- Born: January 14, 1939 (age 87) Tunis, Tunisia
- Education: Mathematics
- Awards: Agrégation

= Fatma Moalla =

Tunisian mathematician

Fatma Moalla (born January 14, 1939) is a Tunisian mathematician who has published research on Finsler spaces and geometry and worked as an assistant at Faculté des Sciences Mathématique, Physiques et Naturelles. The International Fatma Moalla Award for the Popularization of Mathematics is now given in her honor.

== Biography ==
Fatma Moalla was born in Tunis, Tunisia on January 14, 1939. Her father's name was Mohamed Moalla and he worked selling books. She attended secondary school at Lycée de la Rue du Pacha. In 1956, Moalla switched schools and began attending Lycée Carnot of Tunis where she chose to specialize in mathematics.
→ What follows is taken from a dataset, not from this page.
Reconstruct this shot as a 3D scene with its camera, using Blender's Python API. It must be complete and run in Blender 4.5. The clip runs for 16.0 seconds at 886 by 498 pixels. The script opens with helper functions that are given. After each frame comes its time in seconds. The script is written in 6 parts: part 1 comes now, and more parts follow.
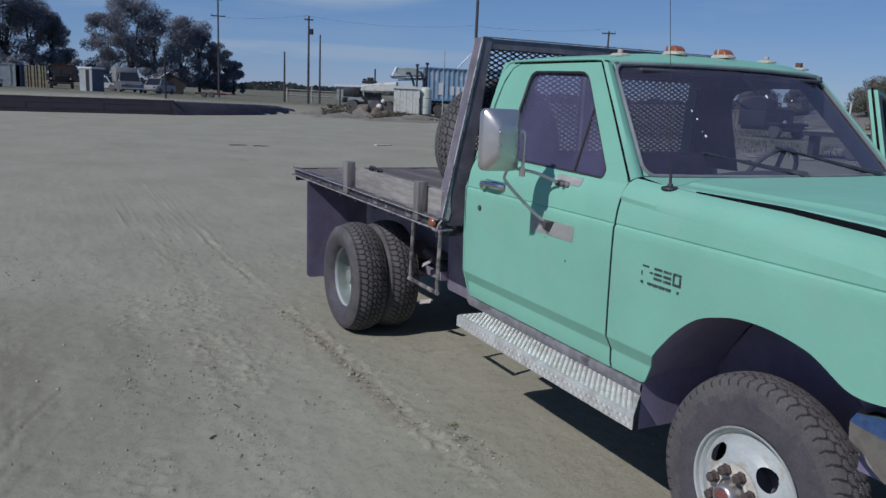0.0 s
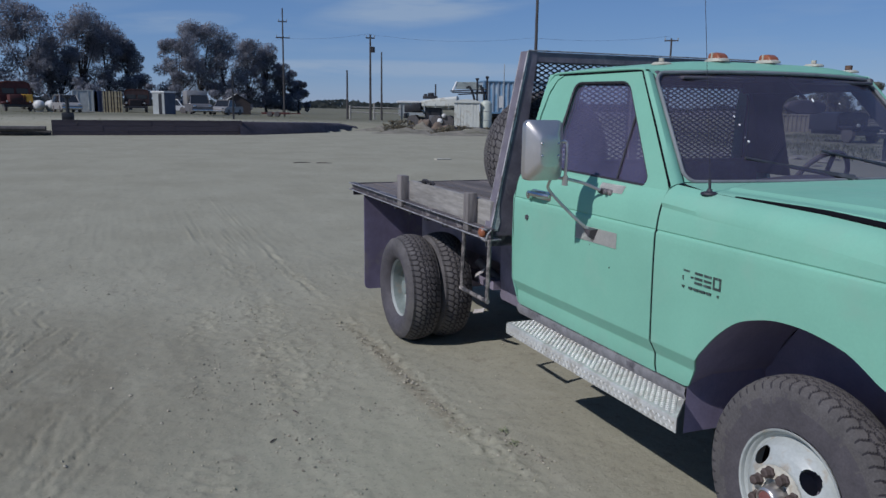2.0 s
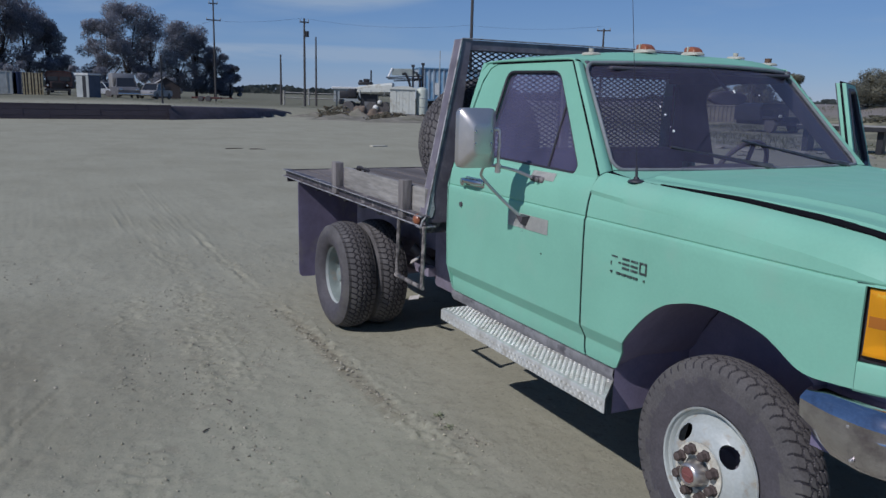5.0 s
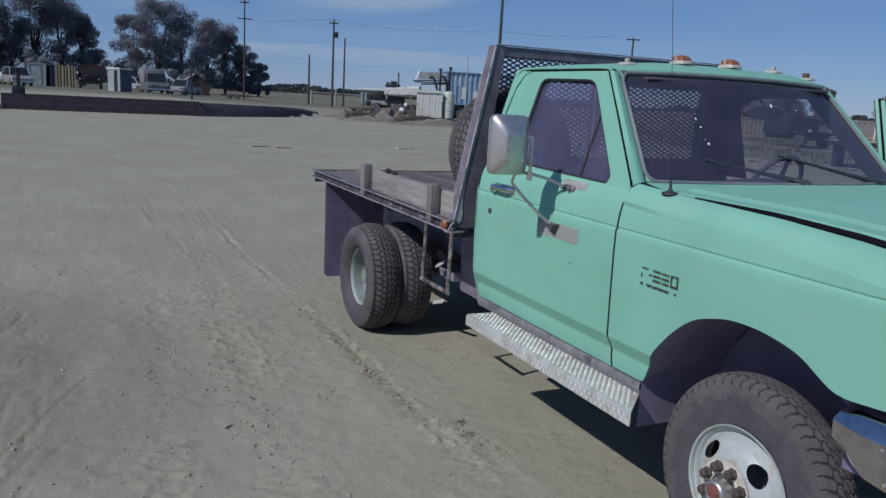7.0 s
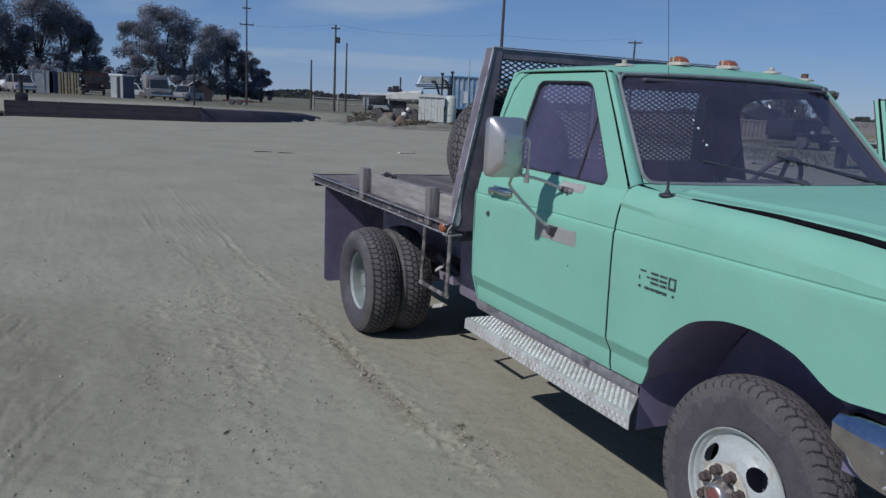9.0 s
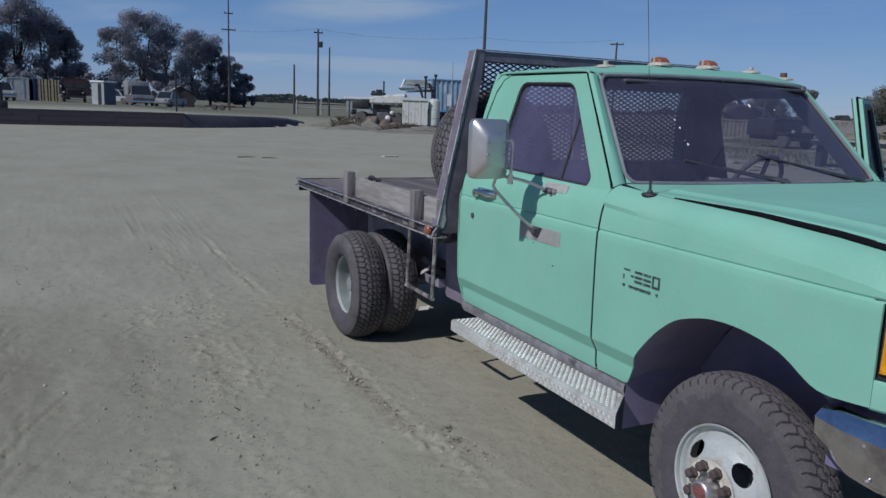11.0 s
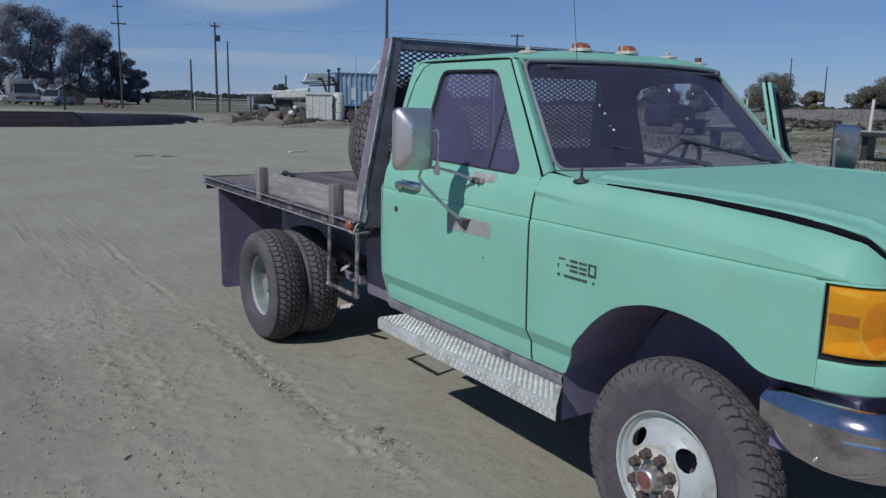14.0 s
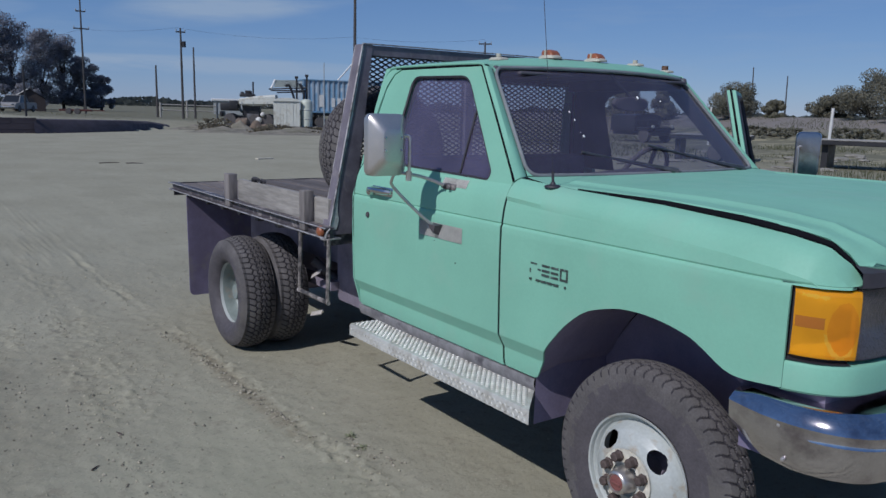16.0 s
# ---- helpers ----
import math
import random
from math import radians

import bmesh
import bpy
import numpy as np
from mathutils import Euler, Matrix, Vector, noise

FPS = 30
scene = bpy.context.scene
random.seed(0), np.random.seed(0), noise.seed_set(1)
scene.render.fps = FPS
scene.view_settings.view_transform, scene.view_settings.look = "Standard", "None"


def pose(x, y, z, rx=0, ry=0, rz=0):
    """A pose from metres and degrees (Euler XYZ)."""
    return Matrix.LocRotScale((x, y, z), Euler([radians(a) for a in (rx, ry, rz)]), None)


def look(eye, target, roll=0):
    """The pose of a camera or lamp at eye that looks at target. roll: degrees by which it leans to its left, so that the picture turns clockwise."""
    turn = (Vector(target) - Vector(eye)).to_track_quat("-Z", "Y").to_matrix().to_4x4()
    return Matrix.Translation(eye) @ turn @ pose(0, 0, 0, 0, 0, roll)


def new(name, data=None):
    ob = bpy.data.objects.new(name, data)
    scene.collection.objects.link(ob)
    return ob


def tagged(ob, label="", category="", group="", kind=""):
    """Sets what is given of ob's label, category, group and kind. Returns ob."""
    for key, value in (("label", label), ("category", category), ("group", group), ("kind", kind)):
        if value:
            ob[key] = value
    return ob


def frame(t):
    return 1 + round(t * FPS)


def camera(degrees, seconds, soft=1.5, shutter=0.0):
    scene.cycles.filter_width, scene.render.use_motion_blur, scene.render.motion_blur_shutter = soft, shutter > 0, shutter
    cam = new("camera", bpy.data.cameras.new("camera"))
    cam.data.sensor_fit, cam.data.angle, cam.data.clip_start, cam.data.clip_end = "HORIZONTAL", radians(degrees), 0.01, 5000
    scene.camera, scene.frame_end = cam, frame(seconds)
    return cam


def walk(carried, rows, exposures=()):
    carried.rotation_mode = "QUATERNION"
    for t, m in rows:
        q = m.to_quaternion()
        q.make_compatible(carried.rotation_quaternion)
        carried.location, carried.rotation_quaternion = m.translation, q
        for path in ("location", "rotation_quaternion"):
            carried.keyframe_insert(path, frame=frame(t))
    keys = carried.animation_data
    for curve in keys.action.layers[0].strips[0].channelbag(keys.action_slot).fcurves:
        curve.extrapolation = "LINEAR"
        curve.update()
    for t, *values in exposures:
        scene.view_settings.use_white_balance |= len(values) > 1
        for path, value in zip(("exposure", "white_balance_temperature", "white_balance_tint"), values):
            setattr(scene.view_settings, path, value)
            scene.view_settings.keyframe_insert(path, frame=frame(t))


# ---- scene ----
cam = camera(59.5, 16.0)
PATH = [
    (0, (1.643, -2.942, 1.666), (-0.103, -2.047, 1.279), 2.5),
    (0.2, (1.69, -2.935, 1.667), (-0.0925, -2.1161, 1.2761), 1.79),
    (0.3, (1.711, -2.932, 1.668), (-0.08, -2.132, 1.2783), 1.57),
    (0.5, (1.745, -2.927, 1.669), (-0.052, -2.129, 1.303), 1.3),
    (0.7, (1.764, -2.925, 1.67), (-0.0363, -2.123, 1.3293), 1.62),
    (1, (1.772, -2.924, 1.67), (-0.031, -2.131, 1.323), 0.9),
    (1.2, (1.772, -2.925, 1.67), (-0.0395, -2.1539, 1.3181), 0.59),
    (1.5, (1.772, -2.927, 1.67), (-0.04, -2.153, 1.326), 0.8),
    (1.7, (1.772, -2.925, 1.67), (-0.0449, -2.1658, 1.3203), 0.82),
    (2, (1.772, -2.919, 1.669), (-0.048, -2.171, 1.311), 0.8),
    (2.2, (1.776, -2.915, 1.67), (-0.0498, -2.1782, 1.3204), 0.73),
    (2.5, (1.79, -2.909, 1.672), (-0.037, -2.161, 1.353), 0.5),
    (2.7, (1.796, -2.906, 1.672), (-0.0275, -2.137, 1.3844), 0.69),
    (3, (1.804, -2.898, 1.672), (0.0, -2.082, 1.392), 0.5),
    (3.2, (1.812, -2.887, 1.672), (0.0307, -2.0245, 1.3875), -0.24),
    (3.5, (1.827, -2.875, 1.67), (0.092, -1.921, 1.389), -0.7),
    (3.7, (1.834, -2.873, 1.666), (0.1135, -1.8986, 1.369), -1.21),
    (4, (1.839, -2.873, 1.662), (0.151, -1.836, 1.388), -2.2),
    (4.2, (1.837, -2.874, 1.662), (0.1398, -1.8632, 1.3506), -2.71),
    (4.5, (1.828, -2.883, 1.662), (0.124, -1.894, 1.316), -1.0),
    (4.7, (1.818, -2.895, 1.664), (0.078, -1.9851, 1.2849), 1.53),
    (4.9, (1.805, -2.911, 1.669), (0.0637, -1.993, 1.313), 3.18),
    (5, (1.796, -2.92, 1.671), (0.05, -2.025, 1.284), 1.5),
    (5.1, (1.787, -2.929, 1.672), (0.0277, -2.0509, 1.3049), -0.88),
    (5.2, (1.782, -2.934, 1.673), (0.008, -2.056, 1.386), -1.3),
    (5.6, (1.781, -2.937, 1.673), (0.008, -2.075, 1.325), 1.6),
    (6.4, (1.778, -2.943, 1.674), (0.006, -2.09, 1.305), 2.8),
    (7.3, (1.775, -2.949, 1.675), (0.005, -2.1, 1.291), 3.4),
    (7.5, (1.776, -2.947, 1.675), (0.01, -2.085, 1.305), 3.6),
    (7.7, (1.777, -2.944, 1.675), (0.0137, -2.082, 1.2905), 3.44),
    (8, (1.777, -2.938, 1.675), (0.022, -2.056, 1.297), 3.4),
    (8.2, (1.777, -2.931, 1.674), (0.0142, -2.0671, 1.2888), 2.83),
    (8.5, (1.775, -2.921, 1.671), (0.008, -2.069, 1.281), 2.6),
    (8.7, (1.774, -2.919, 1.67), (0.0015, -2.0715, 1.2942), 2.84),
    (9, (1.773, -2.918, 1.669), (-0.004, -2.078, 1.3), 2.8),
    (9.2, (1.776, -2.919, 1.669), (-0.0021, -2.0817, 1.2973), 2.71),
    (9.5, (1.781, -2.92, 1.67), (0.009, -2.058, 1.326), 3.1),
    (9.7, (1.781, -2.92, 1.67), (0.0154, -2.0467, 1.3234), 2.99),
    (11.8, (1.78, -2.917, 1.665), (0.017, -2.043, 1.306), 1.8),
    (12, (1.767, -2.925, 1.665), (0.008, -2.034, 1.329), 2.0),
    (12.2, (1.738, -2.931, 1.663), (-0.0158, -2.0283, 1.333), 2.51),
    (12.5, (1.694, -2.935, 1.659), (-0.041, -1.995, 1.33), 2.5),
    (12.7, (1.678, -2.943, 1.658), (-0.0701, -2.0105, 1.3879), 1.78),
    (12.9, (1.672, -2.951, 1.658), (-0.0691, -2.0054, 1.382), 1.33),
    (13, (1.67, -2.952, 1.658), (-0.056, -1.973, 1.408), 2.2),
    (13.2, (1.666, -2.95, 1.658), (-0.0093, -1.878, 1.4456), 3.54),
    (13.3, (1.663, -2.948, 1.658), (-0.0106, -1.8823, 1.4064), 2.98),
    (13.5, (1.656, -2.942, 1.656), (-0.017, -1.885, 1.362), 2.2),
    (13.7, (1.647, -2.936, 1.653), (-0.0075, -1.8586, 1.3302), 1.7),
    (14, (1.633, -2.927, 1.646), (-0.012, -1.852, 1.276), 1.2),
    (14.2, (1.627, -2.924, 1.643), (-0.0084, -1.833, 1.2749), 1.25),
    (14.5, (1.623, -2.922, 1.64), (0.004, -1.816, 1.244), 1.1),
    (14.7, (1.622, -2.922, 1.639), (0.0083, -1.8129, 1.2324), 1.04),
    (15, (1.622, -2.922, 1.638), (0.02, -1.793, 1.24), 1.4),
    (15.2, (1.623, -2.925, 1.638), (0.031, -1.7745, 1.2642), 1.86),
    (15.5, (1.628, -2.936, 1.638), (0.032, -1.783, 1.288), 1.9),
    (15.7, (1.631, -2.941, 1.638), (0.0336, -1.7861, 1.2972), 1.9),
    (16, (1.633, -2.944, 1.64), (0.03, -1.801, 1.29), 1.4),
]
walk(cam, [(t, look(eye, target, roll)) for t, eye, target, roll in PATH], exposures=[(0.0, -0.22, 5930, 13), (16.0, -0.22, 5930, 13)])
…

Moalla then attended university at "Institut des Hautes Études de Tunis...[and] She graduated with her mathematics degree in June 1960." Moalla is the first Tunisian to have been awarded the Agrégation in Mathematics in France in 1961 and the first Tunisian woman to be awarded a doctorate in Mathematics in France in 1965. Later she was placed into the National Union of Tunisian Women.

== Awards and achievements ==
The International Fatma Moalla Award for the Popularization of Mathematics is now given each year in honor of Fatma Moalla.